= WRITTEN EXERCISE =
Copy each line of the data below exactly, leaving out pictures.
──────── DATA SEGMENT
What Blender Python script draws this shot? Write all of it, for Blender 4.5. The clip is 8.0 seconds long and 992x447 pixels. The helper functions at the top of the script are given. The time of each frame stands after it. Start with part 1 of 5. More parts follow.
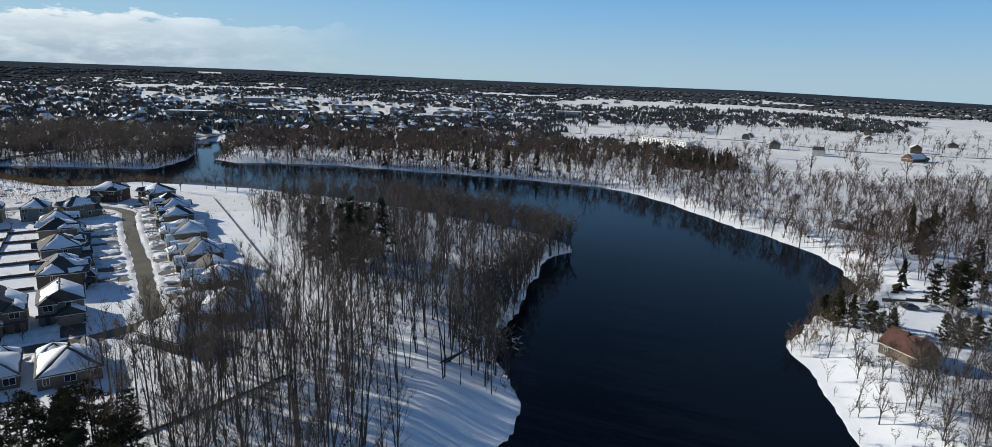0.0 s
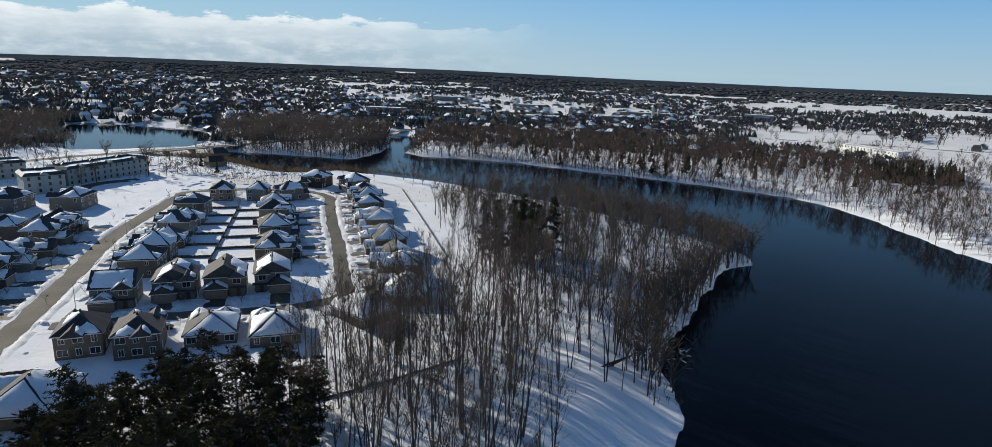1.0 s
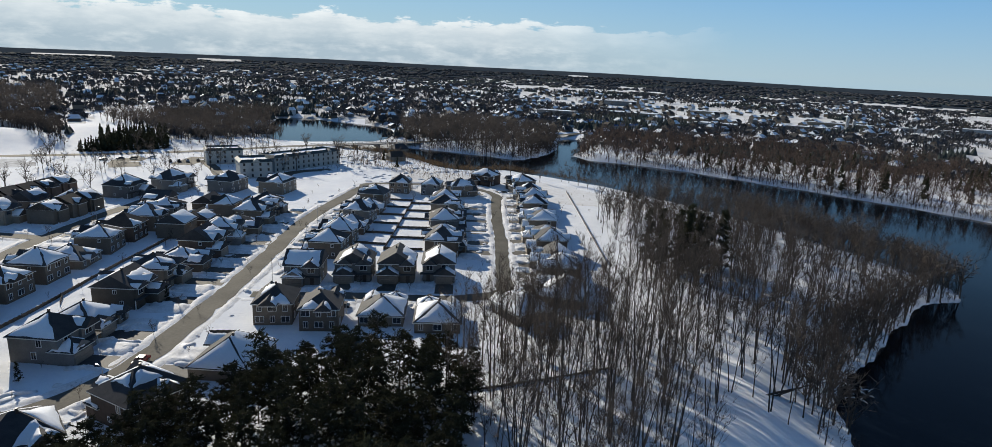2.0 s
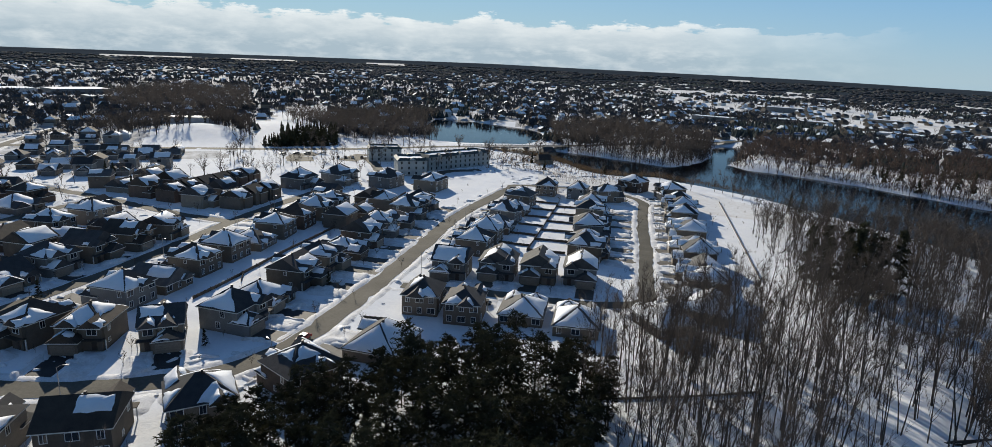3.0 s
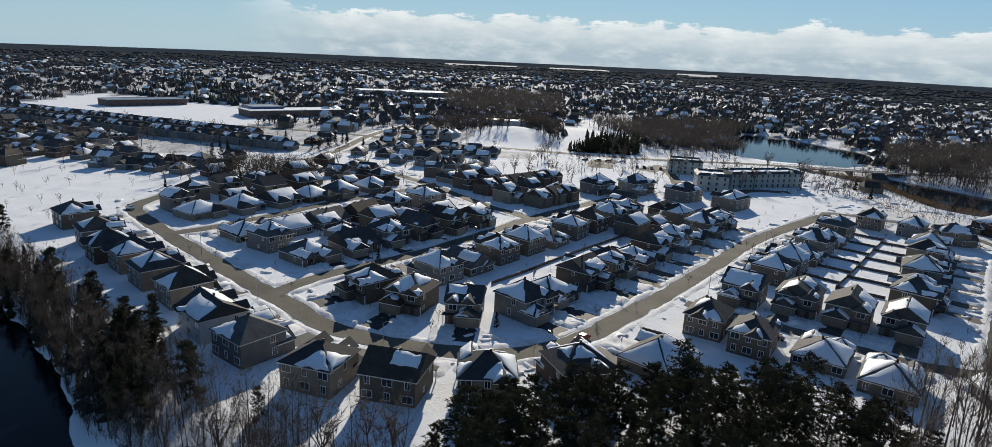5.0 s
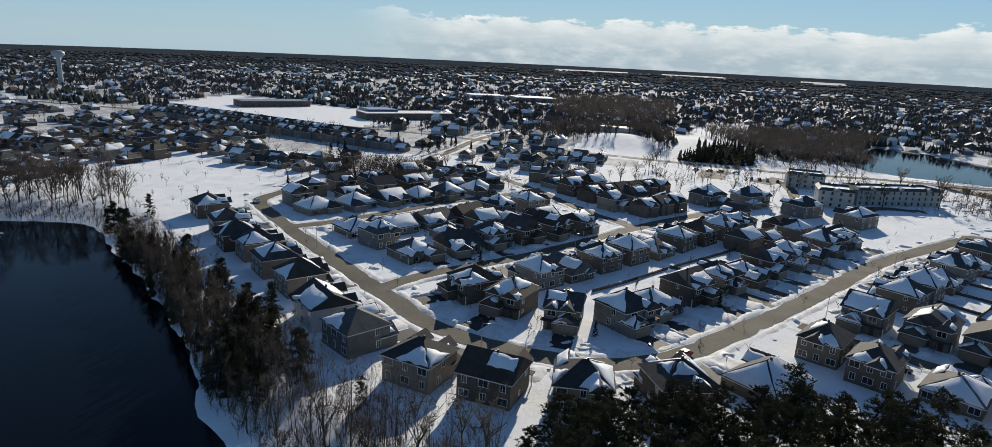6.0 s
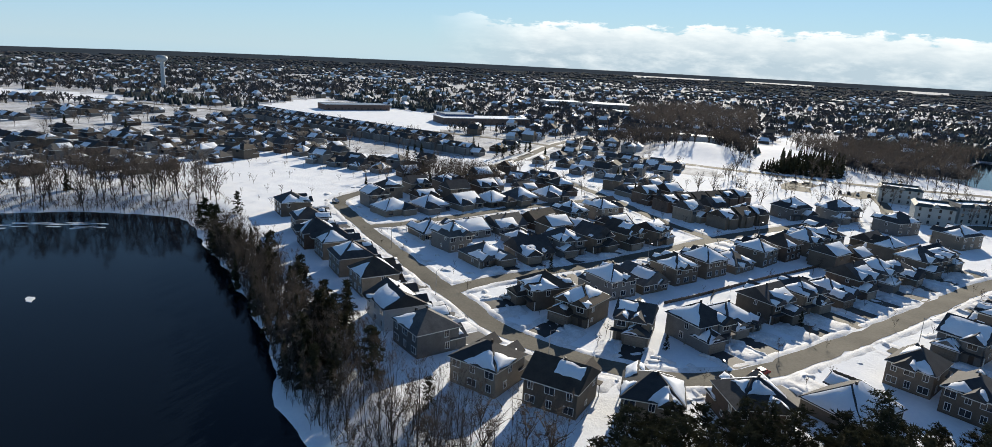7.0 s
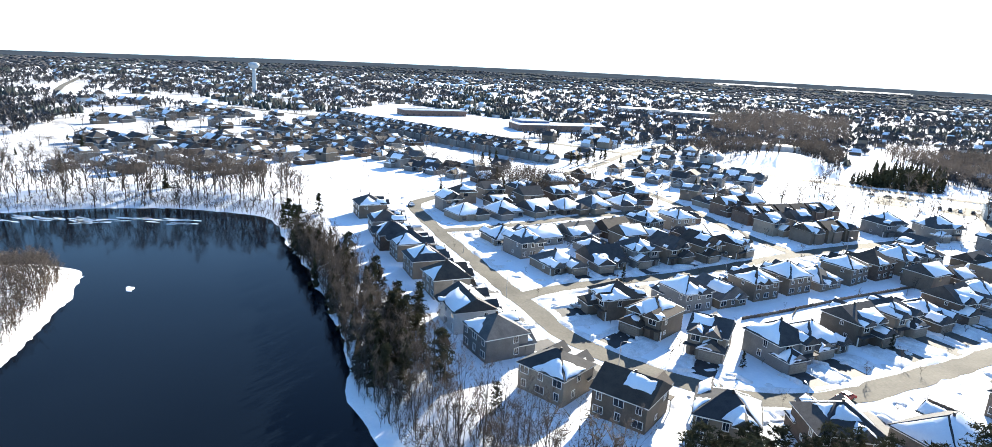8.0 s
────────────────
= THE RESPONSE =
What Blender Python script draws this shot? Write all of it, for Blender 4.5. The clip is 8.0 seconds long and 992x447 pixels. The helper functions at the top of the script are given. The time of each frame stands after it. Start with part 1 of 5. More parts follow.
0.0 s
1.0 s
2.0 s
3.0 s
5.0 s
6.0 s
7.0 s
8.0 s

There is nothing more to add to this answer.